Spatially flat FLRW spacetimes with a Big Bang from matrix geometry

TL;DR

The paper demonstrates how an expanding, spatially flat ($k=0$) FLRW quantum spacetime with a Big Bang emerges from a covariant matrix-geometry construction within the IKKT model. It develops a full scalar-field framework on this background, including a matrix d'Alembertian, an $i\varepsilon$-regulated path integral, and an exact propagator expressed through Gegenbauer functions, while revealing a close relation to the geometric d'Alembertian on the Poincaré patch of de Sitter space. A key result is that, in the semi-classical regime, the propagator behaves like the Minkowski propagator with an effective mass $m^2/(\tau\tau')$, and boundary-condition dependent reflections from the Big Bang are suppressed, though they encode global boundary data.

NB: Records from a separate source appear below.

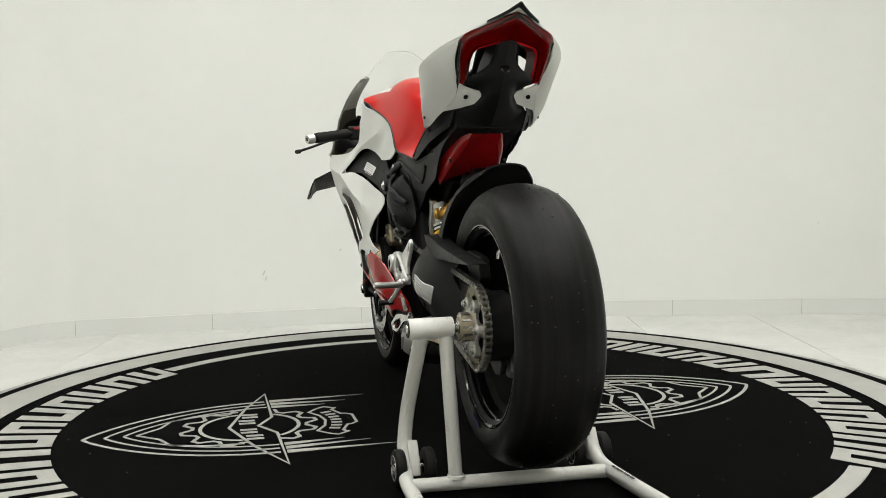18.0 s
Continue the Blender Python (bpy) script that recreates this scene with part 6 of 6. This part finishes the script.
def build_cockpit():
    TILT = Matrix.Translation((.492, 0, .92)) @ pose(0, 0, 0, 0, -19) @ Matrix.Translation((-.492, 0, -.92))
    part("top_yoke", plate([(.43, 0), (.44, .05), (.435, .10), (.455, .135), (.50, .135), (.515, .10), (.50, .05), (.51, 0), (.50, -.05), (.515, -.10), (.50, -.135), (.455, -.135), (.435, -.10), (.44, -.05)], 0, .022, (), 2), M_ALU, bike,
                 "machined aluminium top yoke", bevel=.003, at=TILT @ pose(.02, 0, .915, -90))
    for s in (-1, 1):
        part("fork_cap", moved(lathe([(0, .022), (.020, .022), (.0235, .019), (.0235, .006), (.0265, .004), (.0265, -.012), (.0245, -.014), (.0245, -.03), (0, -.03)], 28), TILT @ pose(.494, s * .105, .924, 90, 0, 0)), M_STEEL, bike, "steel fork cap")
        part("cap_top", moved(lathe([(0, .027), (.012, .027), (.0195, .0255), (.020, .0215), (0, .0215)], 24), TILT @ pose(.494, s * .105, .924, 90, 0, 0)), M_BLACK, bike)
        part("fork_top", cyl((.482, s * .105, .92), (.545, s * .105, .79), .027, 20), M_BLACK, bike)
        a, b = Vector((.500, s * .120, .880)), Vector((.399, s * .361, .850))
        d = (b - a).normalized()
        L = (b - a).length
        bar = part("handlebar", cyl(a - d * .02, a + d * (L - .012), .011, 14), M_BLACK, bike, "black clip-on handlebar")
        part("bar_clamp", cyl(a - d * .028, a + d * .020, .022, 16), M_BLACK, bar)
        grip = part("grip", tube([a + d * (.105 + k * .0125) for k in range(11)], [.0185 if k % 2 else .0172 for k in range(11)], 16), M_RUBBER, bar, "black rubber grip")
        part("bar_end", tube([a + d * (L - .024), a + d * (L - .006), a + d * L], [.0165, .0165, .014], 18), M_ALU, bar, "aluminium bar end")
        # dark disc in place of a bore, its shade as colour
        part("bar_end_hole", cyl(a + d * (L - .001), a + d * (L + .0008), .006, 12), M_DARK, bar)
        sw = part("switch_box", moved(box((0, 0, 0), (.042, .05, .048)), Matrix.Translation(a + d * .07) @ pose(0, 0, 0, 0, 0, -s * 22)), M_BLACK, bike, "black switch housing", bevel=.008)
        part("switch", moved(box((0, 0, 0), (.012, .016, .008)), Matrix.Translation(a + d * .07 + Vector((-.018, 0, .016))) @ pose(0, 0, 0, 0, 0, -s * 22)), M_REDDECAL if s > 0 else M_RED, sw, "red switch", smooth=False)
        part("master_cylinder", tube([a + Vector((.03, s * .005, .006)), a + Vector((.04, s * .05, .004))], .015, 14), M_BLACK, bike, "black master cylinder", sharp=60)
        lev = [a + Vector((.045, s * .045, .000)), a + Vector((.054, s * .085, -.012)), a + Vector((.045, s * .15, -.033)), a + Vector((.025, s * .215, -.055)), a + Vector((.003, s * .262, -.069))]
        part("lever", tube(lev, [.008, .0062, .0045, .0042, .005], 10, 4), M_BLACK, bike, "black folding lever")
        part("lever_tip", cyl(lev[-1] - Vector((-.006, s * .006, 0)), lev[-1] + Vector((-.004, s * .006, -.001)), .0075, 12), M_BLACK, bike)
    part("stem_cover", plate([(.468, .895), (.512, .902), (.585, .800), (.60, .785), (.53, .78)], -.10, .10, (), 1), M_INNER, bike, "dark steering stem cover", bevel=.008)
    # dash, reservoirs and small parts
    dash = part("dash_display", moved(box((0, 0, 0), (.018, .15, .075)), pose(.600, 0, .945, 0, -28)), M_BLACKMATT, bike, "black instrument display", bevel=.006)
    part("dash_glass", moved(box((-.012, 0, 0), (.002, .15, .07)), pose(.600, 0, .945, 0, -28)), M_GLOSSBLACK, dash, smooth=False)
    part("dash_stay", tube([(.605, 0, .92), (.63, 0, .89), (.66, 0, .86)], .012, 10, 3), M_BLACK, bike)
    r = part("reservoir_sleeve", tube([(.555, -.108, .946), (.555, -.108, .955), (.555, -.108, .980), (.555, -.108, .998), (.555, -.108, 1.0)], [.034, .040, .041, .042, .036], 24), M_SEAT, bike, "black cloth sleeve round the brake fluid reservoir")
    part("reservoir_stay", tube([(.545, -.125, .945), (.535, -.128, .915), (.53, -.130, .885)], .006, 8, 2), M_STEEL, r)
    r = part("clutch_reservoir", cyl((.568, .118, .934), (.568, .118, .960), .0155, 24), M_BRASS, bike, "amber clutch fluid reservoir")
    part("reservoir_lid", cyl((.568, .118, .959), (.568, .118, .971), .019, 24), M_BLACK, r)
    part("reservoir_bolt", bolt((.574, .130, .950), .008, .010, 1), M_BOLT, r)
    part("reservoir_stay", moved(box((.56, .125, .905), (.006, .014, .06)), Matrix.Identity(4)), M_STEEL, r, smooth=False)
    # hole marks: flat near-black discs carry the shade
    for k in range(3):
        part("stay_hole", lathe([(0, .001), (.004, .001), (.004, 0), (0, 0)], 10, (.56, .132, .888 + k * .015)), M_INNER, r)
    part("red_cap", cyl((.484, .105, .934), (.481, .105, .942), .008, 16), M_REDDECAL, bike, "red adjuster cap")
    part("damper", tube([(.515, -.09, .945), (.52, .0, .950), (.515, .09, .945)], .012, 12, 3), M_DARK, bike, "dark steering damper")
    part("adjuster_stalk", tube([(.418, 0, .885), (.402, 0, .918), (.380, 0, .944), (.356, 0, .970)], .007, 8, 3), M_BLACK, bike)
    part("adjuster_knob", plate([(.366, .954), (.356, .958), (.346, .968), (.341, .982), (.346, .991), (.356, .993), (.363, .985), (.367, .970)], -.009, .009, [circle((.352, .981), .004, 8)], 2), M_BLACK, bike, "black folding bracket", bevel=.003)
    part("ignition", cyl((.435, 0, .882), (.430, 0, .908), .016, 16), M_BLACK, bike)
    for s in (-1, 1):
        part("inner_panel", patch([[(.705, s * .150, .862), (.69, s * .185, .812), (.60, s * .205, .800), (.50, s * .208, .800)], [(.725, s * .09, .858), (.68, s * .115, .812), (.59, s * .12, .795), (.49, s * .13, .80)], [(.73, s * .05, .89), (.66, s * .06, .85), (.58, s * .06, .83), (.48, s * .07, .83)]], 3, 3, .003, s > 0), M_OLIVE, bike, "olive inner cockpit panel")
        part("inner_label", patch([[(.672, s * .150, .826), (.645, s * .155, .816)], [(.668, s * .120, .823), (.642, s * .122, .813)]], 2, 2, .002, s > 0), M_STICKER, bike, "white label in the cockpit")
        part("air_duct", tube([(.74, s * .05, .79), (.66, s * .06, .79), (.58, s * .06, .82), (.55, s * .05, .84)], [.03, .032, .03, .025], 14, 3), M_BLACK, bike, "black air duct")
        part("wire_loom", tube([(.60, s * .10, .87), (.57, s * .13, .84), (.53, s * .14, .83), (.50, s * .12, .86)], .006, 8, 4), M_BLACK, bike)
        part("tank_front_lining", patch([[(.363, s * .168, .903), (.345, s * .186, .884), (.333, s * .190, .856)], [(.40, s * .12, .90), (.40, s * .14, .87), (.40, s * .15, .83)]], 3, 3, .003, s > 0), M_BLACK, bike)
        part("steering_head", cyl((.47, s * .03, .90), (.57, s * .03, .72), .035, 16), M_INNER, bike)
    part("cockpit_floor", patch([[(.36, -.17, .84), (.36, 0, .86), (.36, .17, .84)], [(.45, -.20, .79), (.45, 0, .79), (.45, .20, .79)], [(.60, -.20, .785), (.60, 0, .78), (.60, .20, .785)], [(.73, -.13, .79), (.74, 0, .79), (.73, .13, .79)]], 4, 4, .004), M_INNER, bike)
    part("nose_bulkhead", patch([[(.79, -.05, .75), (.81, 0, .75), (.79, .05, .75)], [(.74, -.09, .62), (.76, 0, .62), (.74, .09, .62)]], 3, 3, .01), M_INNER, bike)


build_cockpit()


def motions():
    rows = [(float(t), pose(0, 0, 0, 0, 0, a)) for t, a in enumerate(TURN)]
    walk(turntable, rows)
    walk(stand, rows)
    walk(bike, [(t, m @ pose(0, -0.009, 0)) for t, m in rows])


motions()
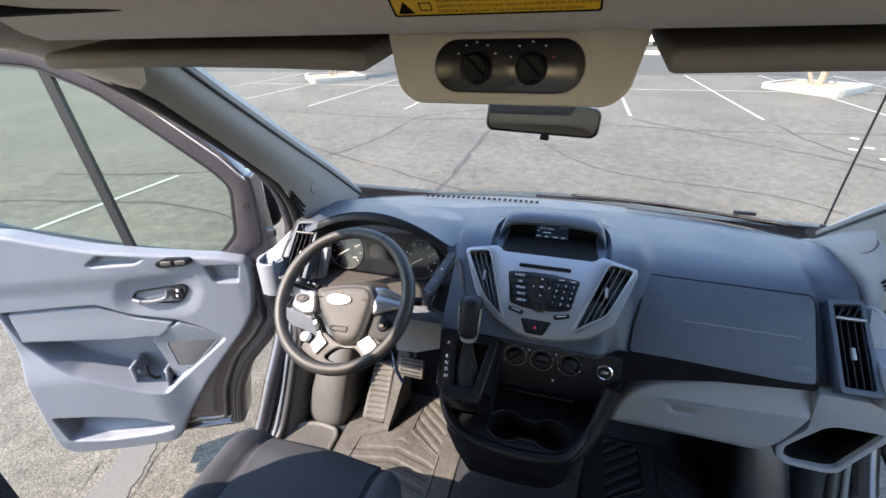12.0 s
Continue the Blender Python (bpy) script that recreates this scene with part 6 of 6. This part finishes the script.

The work also clarifies the role of an internal $S^2$ fiber yielding higher-spin modes that remain massless in this background, and it contrasts the $k=0$ case with the previously studied $k=-1$ Big-Bounce scenarios, highlighting the emergent-spacetime paradigm and potential avenues for quantum gravity phenomenology.

Abstract

We present an expanding, spatially flat ($k=0$) FLRW quantum spacetime with a Big Bang, considered as a background in Yang-Mills matrix models. The FLRW geometry emerges in the semi-classical limit as a projection from the fuzzy hyperboloid. We analyze the propagation of scalar fields, and demonstrate that their Feynman propagator resembles the Minkowski space Feynman propagator in the semi-classical regime. Moreover, the higher spin modes predicted by the matrix model are described explicitly. These results are compared to recent results on $k=-1$ FLRW quantum spacetimes with a Big Bounce.